Suara.com - Aliansi Masyarakat Sipil menilai penggunaan pasal pidana UU ITE untuk menjerat I Gede Ari Astina atau Jerinx SID atas postingannya menyebut IDI sebagai “kacung WHO” karena mewajibkan dilakukannya rapid test tidak tepat. Lebih lanjut, penahanan yang dikenakan terhadapnya tidak perlu untuk dilakukan dan cenderung dipaksakan.
Direktur Eksekutif ICJR, Erasmus A. T. Napitupulu mengatakan bahwa pernyataan Jerinx terhadap penanganan Covid-19 yang kontraproduktif perlu menjadi pemicu untuk menghadirkan diskursus publik yang lebih sehat, ketimbang menggunakan jalur kriminalisasi melalui instrumen UU ITE.
"Penggunaan Pasal 28 ayat (2) untuk menjerat Jerinx atas postingan yang dibuatnya jelas tidaklah tepat dan menyalahi makna dari ketentuan tersebut," kata Erasmus dalam keterangan tertulis yang didapat Suara.com, Kamis (13/8/2020).
Ketentuan tersebut pada dasarnya hanya dapat digunakan untuk menjerat ekspresi-ekspresi yang termasuk ke dalam kategori incitement to hatred/violence/discriminate atau penghasutan untuk melakukan suatu tindakan kebencian, kekerasan, diskriminasi berdasarkan SARA. Elemen penting dalam ketentuan itu yakni menimbulkan rasa kebencian atau permusuhan individu atau kelompok masyarakat tertentu berdasarkan atas suku, agama, ras, dan antargolongan (SARA).
Baca Juga: Profil Jerinx SID, Musisi yang Terseret Kasus Pencemaran Nama Baik
Niat menjadi satu komponen yang paling penting untuk membedakan antara ekspresi yang sah atau legitimate expression dengan ekspresi yang termasuk ke dalam ujaran kebencian.
"Menurut pandangan kami, ekspresi yang disampaikan oleh Jerinx di dalam postingan Instagramnya tersebut yang merujuk kepada IDI sebagai Kacung WHO sangat jauh untuk dapat dikatakan memenuhi unsur ini," imbuhnya.

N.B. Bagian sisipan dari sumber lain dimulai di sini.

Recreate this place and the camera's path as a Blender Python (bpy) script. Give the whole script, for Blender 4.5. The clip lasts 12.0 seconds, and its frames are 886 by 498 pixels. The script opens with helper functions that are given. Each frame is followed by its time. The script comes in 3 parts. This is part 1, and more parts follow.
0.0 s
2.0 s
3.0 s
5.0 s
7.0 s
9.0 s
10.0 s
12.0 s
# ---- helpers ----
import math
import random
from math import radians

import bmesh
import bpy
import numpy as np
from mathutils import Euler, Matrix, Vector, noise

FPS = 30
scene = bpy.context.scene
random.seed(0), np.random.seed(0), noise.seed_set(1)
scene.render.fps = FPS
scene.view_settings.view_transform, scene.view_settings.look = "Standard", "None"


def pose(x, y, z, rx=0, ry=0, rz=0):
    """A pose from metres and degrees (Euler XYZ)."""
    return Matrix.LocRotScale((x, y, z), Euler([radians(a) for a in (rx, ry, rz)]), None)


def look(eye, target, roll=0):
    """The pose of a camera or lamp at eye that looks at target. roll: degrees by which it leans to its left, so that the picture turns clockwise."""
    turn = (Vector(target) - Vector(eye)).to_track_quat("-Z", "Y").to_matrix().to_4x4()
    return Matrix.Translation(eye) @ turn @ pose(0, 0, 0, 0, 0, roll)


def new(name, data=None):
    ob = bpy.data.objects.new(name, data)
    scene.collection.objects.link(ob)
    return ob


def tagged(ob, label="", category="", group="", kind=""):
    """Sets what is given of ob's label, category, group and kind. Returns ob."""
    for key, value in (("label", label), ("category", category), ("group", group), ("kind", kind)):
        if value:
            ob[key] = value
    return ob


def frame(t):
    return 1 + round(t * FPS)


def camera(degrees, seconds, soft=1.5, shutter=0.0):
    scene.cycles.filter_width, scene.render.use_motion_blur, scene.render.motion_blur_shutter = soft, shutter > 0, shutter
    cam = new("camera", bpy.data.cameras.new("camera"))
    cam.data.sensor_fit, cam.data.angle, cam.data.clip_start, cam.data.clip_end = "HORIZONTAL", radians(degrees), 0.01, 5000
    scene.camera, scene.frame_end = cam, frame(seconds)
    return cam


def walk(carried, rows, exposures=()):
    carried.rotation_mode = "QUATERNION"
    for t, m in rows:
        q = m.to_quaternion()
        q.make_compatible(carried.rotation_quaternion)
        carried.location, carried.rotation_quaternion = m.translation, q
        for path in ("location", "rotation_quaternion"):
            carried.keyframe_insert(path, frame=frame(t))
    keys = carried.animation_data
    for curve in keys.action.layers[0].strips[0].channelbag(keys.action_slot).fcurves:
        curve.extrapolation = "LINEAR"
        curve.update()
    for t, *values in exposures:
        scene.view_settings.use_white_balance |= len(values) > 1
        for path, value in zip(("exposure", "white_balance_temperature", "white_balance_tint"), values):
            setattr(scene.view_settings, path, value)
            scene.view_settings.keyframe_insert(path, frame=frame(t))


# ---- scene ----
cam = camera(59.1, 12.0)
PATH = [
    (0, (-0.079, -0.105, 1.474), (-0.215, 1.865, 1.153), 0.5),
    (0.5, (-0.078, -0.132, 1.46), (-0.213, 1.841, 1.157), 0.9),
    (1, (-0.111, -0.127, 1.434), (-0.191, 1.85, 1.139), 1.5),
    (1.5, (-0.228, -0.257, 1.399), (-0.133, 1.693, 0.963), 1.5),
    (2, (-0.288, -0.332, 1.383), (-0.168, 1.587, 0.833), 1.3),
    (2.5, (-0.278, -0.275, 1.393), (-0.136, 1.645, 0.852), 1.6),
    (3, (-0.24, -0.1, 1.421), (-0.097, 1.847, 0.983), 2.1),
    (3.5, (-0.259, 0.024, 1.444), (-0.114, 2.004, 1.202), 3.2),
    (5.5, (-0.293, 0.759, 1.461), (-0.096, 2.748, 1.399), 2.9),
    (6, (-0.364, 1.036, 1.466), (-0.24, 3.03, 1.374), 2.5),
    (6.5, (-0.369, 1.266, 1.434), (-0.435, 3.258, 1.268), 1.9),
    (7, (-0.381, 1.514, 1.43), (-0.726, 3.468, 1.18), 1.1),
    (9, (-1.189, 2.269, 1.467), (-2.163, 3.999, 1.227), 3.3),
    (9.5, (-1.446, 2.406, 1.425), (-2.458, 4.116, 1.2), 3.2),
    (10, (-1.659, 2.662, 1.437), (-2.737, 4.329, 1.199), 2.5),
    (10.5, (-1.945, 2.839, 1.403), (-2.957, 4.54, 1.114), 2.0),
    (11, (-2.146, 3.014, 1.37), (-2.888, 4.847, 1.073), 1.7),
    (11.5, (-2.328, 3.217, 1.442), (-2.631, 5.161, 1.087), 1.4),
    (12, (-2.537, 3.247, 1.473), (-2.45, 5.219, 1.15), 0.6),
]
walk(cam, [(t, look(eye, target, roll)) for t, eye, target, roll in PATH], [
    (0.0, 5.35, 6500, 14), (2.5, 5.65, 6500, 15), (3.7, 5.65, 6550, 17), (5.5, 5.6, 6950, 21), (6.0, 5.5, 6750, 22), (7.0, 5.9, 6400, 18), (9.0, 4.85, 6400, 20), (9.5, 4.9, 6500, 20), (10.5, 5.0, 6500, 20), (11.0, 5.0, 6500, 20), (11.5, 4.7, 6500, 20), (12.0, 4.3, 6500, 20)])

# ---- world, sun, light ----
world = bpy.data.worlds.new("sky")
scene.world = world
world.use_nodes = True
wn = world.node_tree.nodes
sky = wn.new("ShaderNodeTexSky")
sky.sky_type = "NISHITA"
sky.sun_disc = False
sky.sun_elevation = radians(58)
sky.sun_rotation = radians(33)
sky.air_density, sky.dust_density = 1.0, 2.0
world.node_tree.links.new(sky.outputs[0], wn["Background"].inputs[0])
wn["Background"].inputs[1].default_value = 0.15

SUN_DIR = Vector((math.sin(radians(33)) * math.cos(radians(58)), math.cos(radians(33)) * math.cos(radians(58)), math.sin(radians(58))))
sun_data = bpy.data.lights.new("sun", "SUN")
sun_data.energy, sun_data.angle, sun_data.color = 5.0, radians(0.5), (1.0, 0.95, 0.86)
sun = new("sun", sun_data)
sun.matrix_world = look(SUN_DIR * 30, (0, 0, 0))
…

Lebih jauh, untuk dapat mengetahui apakah sebuah ekspresi masuk kualifikasi sebagai penyebaran ujaran kebencian, terlebih dahulu harus dilihat beberapa hal. Pertama konteks di dalam ekspresi, kedua posisi dan status individu yang menyampaikan ekspresi tersebut, ketiga niat dari penyampaian ekspresi untuk mengadvokasikan kebencian dan menghasut, keempat kekuatan muatan dari ekspresi. Kelima Jangkauan dan dampak dari ekspresi terhadap audiens, dan terakhir kemungkinan dan potensi bahaya yang mengancam atas disampaikan ekspresi.

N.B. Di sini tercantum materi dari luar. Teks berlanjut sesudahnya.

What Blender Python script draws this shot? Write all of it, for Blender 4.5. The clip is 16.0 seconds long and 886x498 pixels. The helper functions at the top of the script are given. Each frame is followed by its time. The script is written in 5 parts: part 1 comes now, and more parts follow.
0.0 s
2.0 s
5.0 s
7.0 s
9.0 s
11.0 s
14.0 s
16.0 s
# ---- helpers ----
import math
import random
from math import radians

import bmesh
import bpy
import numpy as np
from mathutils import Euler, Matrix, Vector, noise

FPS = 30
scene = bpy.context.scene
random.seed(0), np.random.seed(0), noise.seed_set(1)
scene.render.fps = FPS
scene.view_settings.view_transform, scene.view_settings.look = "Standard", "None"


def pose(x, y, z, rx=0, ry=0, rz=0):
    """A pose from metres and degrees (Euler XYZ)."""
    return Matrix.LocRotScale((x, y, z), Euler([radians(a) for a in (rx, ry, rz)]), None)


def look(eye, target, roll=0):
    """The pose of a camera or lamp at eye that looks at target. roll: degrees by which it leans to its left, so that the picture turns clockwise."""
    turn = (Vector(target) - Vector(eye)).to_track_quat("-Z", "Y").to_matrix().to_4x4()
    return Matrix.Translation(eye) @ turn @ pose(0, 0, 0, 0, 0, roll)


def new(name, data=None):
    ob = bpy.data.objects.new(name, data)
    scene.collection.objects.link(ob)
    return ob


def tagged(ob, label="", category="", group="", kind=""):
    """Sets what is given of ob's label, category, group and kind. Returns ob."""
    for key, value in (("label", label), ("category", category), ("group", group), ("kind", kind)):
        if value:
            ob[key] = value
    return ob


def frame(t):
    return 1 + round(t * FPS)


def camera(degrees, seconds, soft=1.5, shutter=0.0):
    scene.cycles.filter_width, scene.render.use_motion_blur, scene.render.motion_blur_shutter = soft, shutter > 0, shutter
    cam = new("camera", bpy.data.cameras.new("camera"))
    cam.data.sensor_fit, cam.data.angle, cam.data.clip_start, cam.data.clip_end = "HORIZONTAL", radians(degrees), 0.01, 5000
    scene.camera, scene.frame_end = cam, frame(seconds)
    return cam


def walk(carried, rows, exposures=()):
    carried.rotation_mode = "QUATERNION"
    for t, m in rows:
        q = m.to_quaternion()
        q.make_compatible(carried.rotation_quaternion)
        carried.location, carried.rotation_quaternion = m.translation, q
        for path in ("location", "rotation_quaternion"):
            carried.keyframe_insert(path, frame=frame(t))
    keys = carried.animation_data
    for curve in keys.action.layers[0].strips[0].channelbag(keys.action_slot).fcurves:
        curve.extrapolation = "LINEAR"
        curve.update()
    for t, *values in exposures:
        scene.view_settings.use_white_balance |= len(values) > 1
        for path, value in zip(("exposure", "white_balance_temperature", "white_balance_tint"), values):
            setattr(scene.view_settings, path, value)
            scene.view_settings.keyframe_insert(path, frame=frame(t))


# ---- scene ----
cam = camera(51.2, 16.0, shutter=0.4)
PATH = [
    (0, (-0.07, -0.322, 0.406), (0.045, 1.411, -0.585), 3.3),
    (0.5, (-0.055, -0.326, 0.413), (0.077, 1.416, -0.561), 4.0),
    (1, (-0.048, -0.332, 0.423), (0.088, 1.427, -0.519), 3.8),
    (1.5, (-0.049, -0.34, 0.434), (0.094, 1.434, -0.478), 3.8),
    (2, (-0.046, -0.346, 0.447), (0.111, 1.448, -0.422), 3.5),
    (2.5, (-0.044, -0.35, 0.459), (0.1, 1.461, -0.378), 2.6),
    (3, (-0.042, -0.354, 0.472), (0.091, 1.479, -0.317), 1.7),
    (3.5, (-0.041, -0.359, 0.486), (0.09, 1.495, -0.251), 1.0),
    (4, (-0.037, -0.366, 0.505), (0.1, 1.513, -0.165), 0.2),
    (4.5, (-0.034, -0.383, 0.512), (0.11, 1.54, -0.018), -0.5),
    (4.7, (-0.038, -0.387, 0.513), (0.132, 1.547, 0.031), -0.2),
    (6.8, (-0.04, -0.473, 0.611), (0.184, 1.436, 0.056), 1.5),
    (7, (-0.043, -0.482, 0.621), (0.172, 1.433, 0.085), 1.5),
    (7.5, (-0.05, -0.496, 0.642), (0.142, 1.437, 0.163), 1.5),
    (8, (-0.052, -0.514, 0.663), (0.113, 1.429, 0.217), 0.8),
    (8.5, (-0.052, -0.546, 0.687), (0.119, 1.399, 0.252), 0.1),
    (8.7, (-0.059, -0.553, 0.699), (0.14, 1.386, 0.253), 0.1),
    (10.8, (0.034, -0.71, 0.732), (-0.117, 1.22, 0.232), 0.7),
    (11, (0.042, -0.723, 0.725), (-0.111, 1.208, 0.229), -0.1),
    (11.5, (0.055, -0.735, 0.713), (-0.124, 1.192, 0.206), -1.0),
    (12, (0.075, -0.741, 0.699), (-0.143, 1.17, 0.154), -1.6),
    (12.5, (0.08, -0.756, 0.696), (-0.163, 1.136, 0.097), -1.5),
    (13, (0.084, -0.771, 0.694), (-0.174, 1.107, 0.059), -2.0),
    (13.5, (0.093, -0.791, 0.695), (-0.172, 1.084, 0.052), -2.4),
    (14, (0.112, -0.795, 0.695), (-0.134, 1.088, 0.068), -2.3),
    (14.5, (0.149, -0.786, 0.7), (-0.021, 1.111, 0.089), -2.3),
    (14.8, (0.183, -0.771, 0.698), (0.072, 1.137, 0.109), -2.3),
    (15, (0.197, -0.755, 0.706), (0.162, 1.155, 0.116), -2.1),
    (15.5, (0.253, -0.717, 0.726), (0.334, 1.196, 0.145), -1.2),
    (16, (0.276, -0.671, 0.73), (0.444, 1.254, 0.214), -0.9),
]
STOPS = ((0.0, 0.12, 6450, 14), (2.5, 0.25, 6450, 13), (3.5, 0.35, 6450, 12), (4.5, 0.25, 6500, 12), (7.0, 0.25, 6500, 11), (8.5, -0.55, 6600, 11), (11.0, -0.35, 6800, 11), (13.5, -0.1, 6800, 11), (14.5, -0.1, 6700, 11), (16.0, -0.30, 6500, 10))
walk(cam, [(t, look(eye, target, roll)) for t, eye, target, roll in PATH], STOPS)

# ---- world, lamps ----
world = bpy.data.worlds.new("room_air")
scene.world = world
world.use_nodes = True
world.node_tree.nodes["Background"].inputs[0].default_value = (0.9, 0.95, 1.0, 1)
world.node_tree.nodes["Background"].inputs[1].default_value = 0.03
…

Menurut dia, rentannya penyalahgunaan pasal penghasutan tersebut mengharuskan aparat penegak hukum untuk lebih berhati-hati dalam menilai suatu ekspresi memiliki muatan bahaya (harmful) serius, sehingga dapat dipidana.
"Sedangkan dalam peristiwa ini, kualifikasi bahaya tersebut belum terpenuhi," ujar dia.
Baca Juga: Jerinx SID Ditahan Polisi, Satgas Covid-19: Kita Butuh Ketenangan
Deputi Direktur Riset Elsam Wahyudi Djafar menyatakan, tidak hanya penggunaan Pasal 28 ayat (2) UU ITE terhadap Jerinx yang tidak tepat, penggunaan Pasal 27 ayat (3) tentang pencemaran nama baik juga sama sekali tidak berdasar. Pasal 27 ayat (3) dalam penerapannya haruslah mengacu kepada ketentuan Pasal 310 dan Pasal 311 KUHP yang mengatur mengenai pencemaran terhadap individu.